Buffy Summers, meet Kamala Khan

Buffy the Vampire Slayer debuted on US television 18 years ago yesterday. It was first shown on British TV a few months later, and I was immediately hooked; my cat Spike was named after the cynical blond vampire.

It is widely reportedwidely reported that the character of Buffy came to Whedon the horror film fan after watching yet another expendable blonde young woman scream and die. What would happen if that screaming blonde turned out to have the power to fight back? And thus Buffy, Willow, Xander and the gang were born.

Teenage girls have an anomalous position in popular culture; culture marketed to them is routinely mocked (One Direction, Twilight); they face ridicule and bullying on social media for expressing these interests and they   see their “role models” sexualised, brutalised or erased on the screens, whether in the cinema, TV or in gaming. However, there are positive figures- in the neoliberal, individualistic world of Hunger Games, Divergent and other dystopias, and in the comic book world of Kamala Khan, Ms Marvel.

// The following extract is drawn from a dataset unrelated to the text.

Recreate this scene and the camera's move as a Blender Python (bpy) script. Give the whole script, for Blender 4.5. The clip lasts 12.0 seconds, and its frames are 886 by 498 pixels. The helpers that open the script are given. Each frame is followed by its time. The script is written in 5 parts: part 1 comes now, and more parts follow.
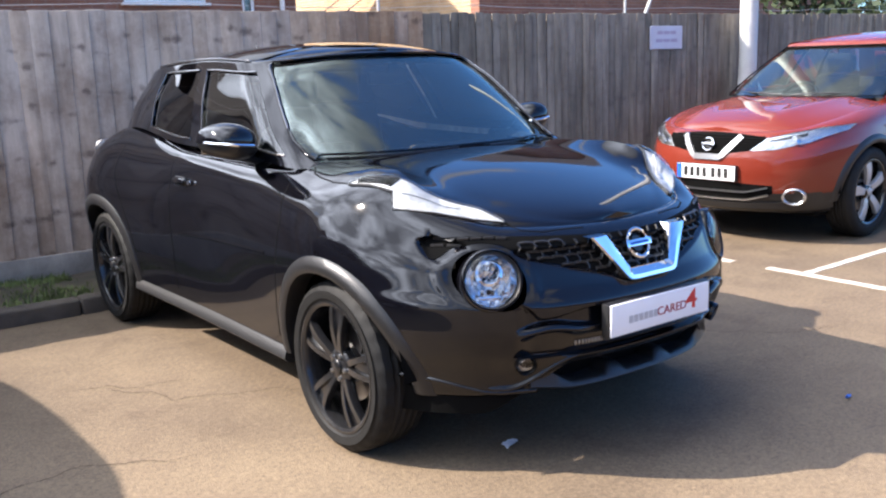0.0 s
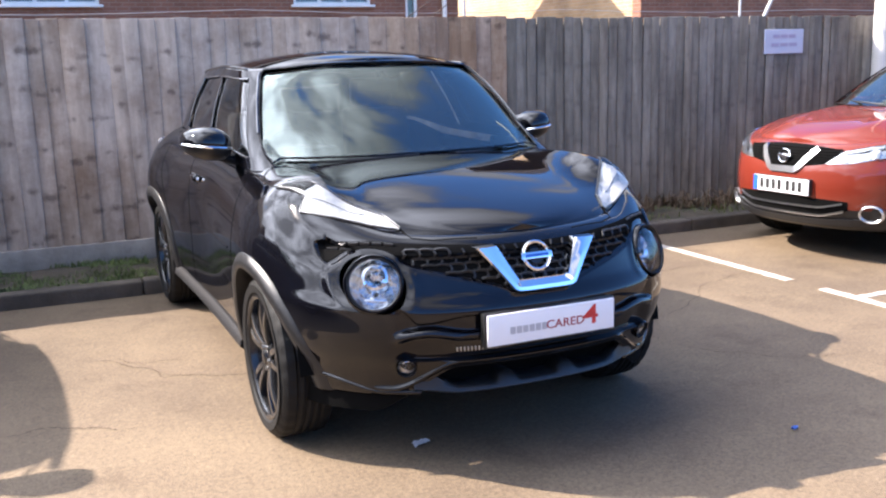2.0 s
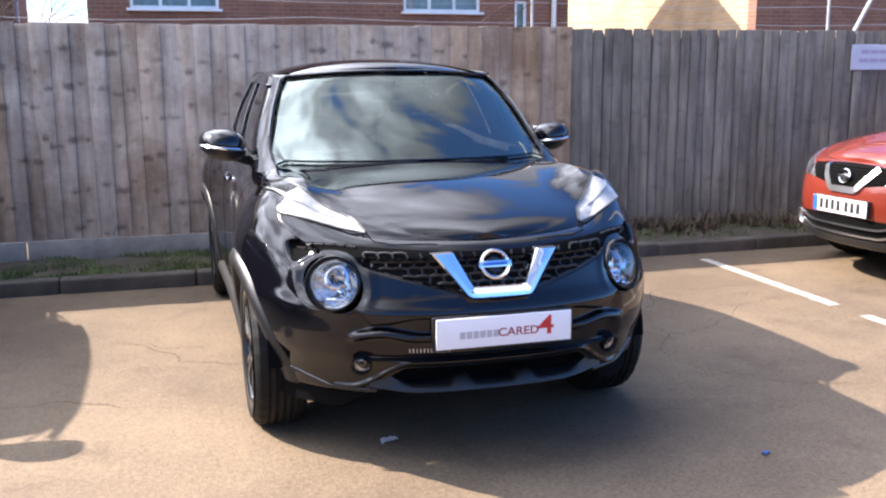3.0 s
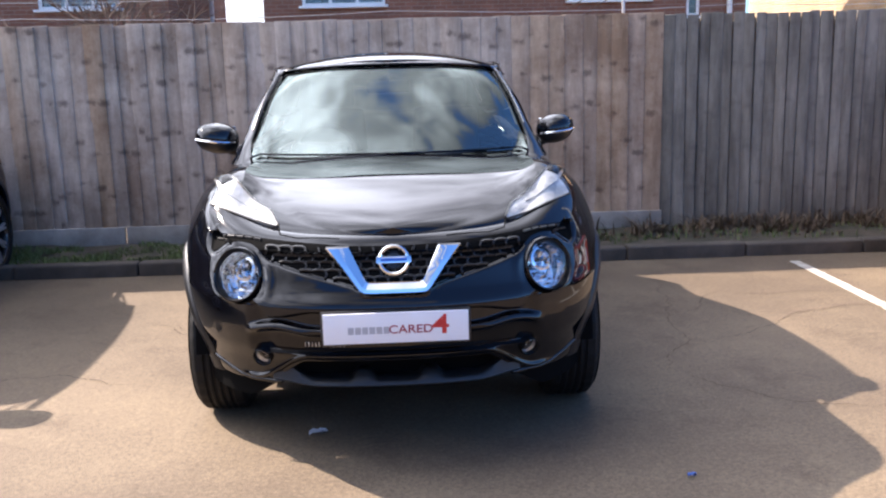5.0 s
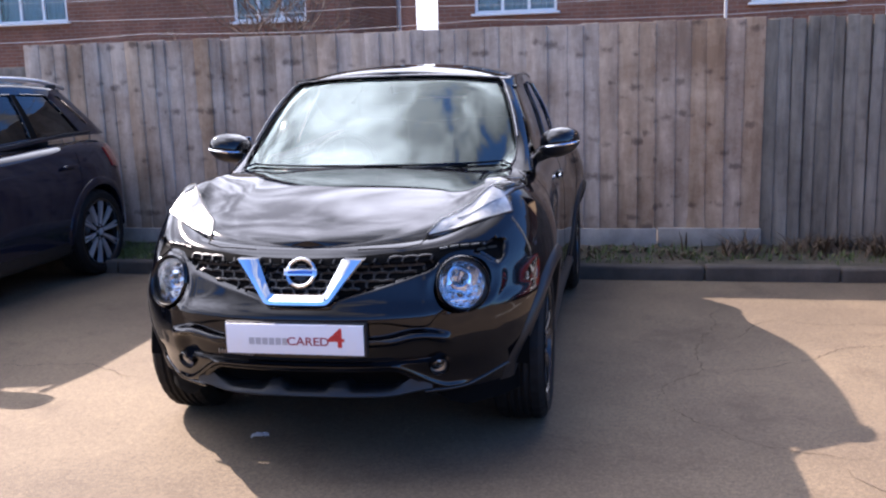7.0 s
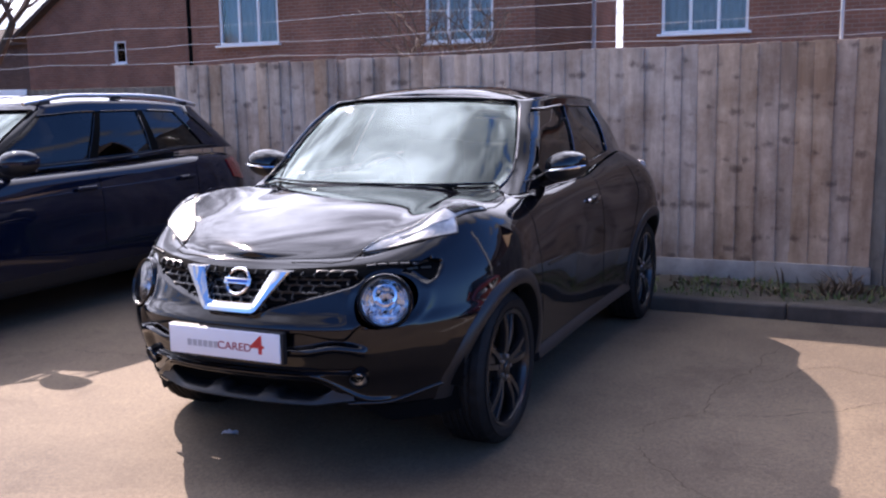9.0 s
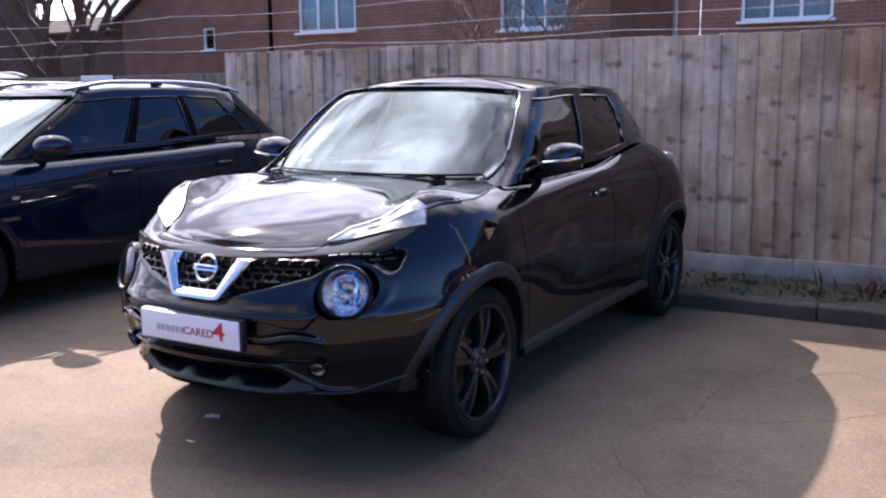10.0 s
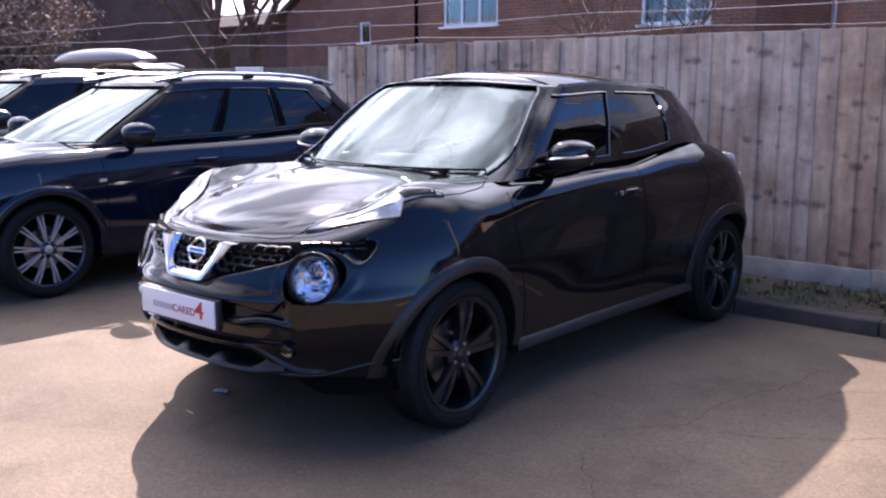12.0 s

Volume 1 of Ms Marvel: No Normal (Wilson and Alphona, 2014) introduces Kamala, a 16 year old Pakistani American woman from Jersey City. She develops shape changing powers when a mysterious fog engulfs the riverside party she has sneaked out to and she meets Captain America and Captain Marvel. She then rescues a classmate who has fallen in the river.

Initially Kamala adopts the persona of the previous Miss Marvel (blonde, busty and skimpily dressed) but feels uncomfortable. She adapts the costume of a superhero so that it is modest, but still totally kick-ass.

Like Buffy, Kamala may have the duty to use her powers for good, but she is still a high school student and a daughter, and for Kamala the stakes are higher- as well as parents, Kamala also has a highly religious brother to contend with. Further, Kamala may feel frustrated by the restrictions placed upon her by her family and community culture, but she has no desire to leave it. She is a Muslim, and a key conversation with her friend Nakia takes place at her mosque.

Buffy is underestimated because her blonde cheerleader appearance leads society to both objectify and despise her. Kamala is underestimated in hers because society, in the guise of “concern troll” Zoe (p. 2), sees her as a potential victim of her culture.

Volume 2 of Ms Marvel is published at the end of this month. I’m very excited to see where G. Willow Wilson takes her next, and I do hope that at future ComicCons and other fantasy and SF cons there will be fans cosplaying her. Who knows? Perhaps there will be little Ms Marvels at future World Book Day events.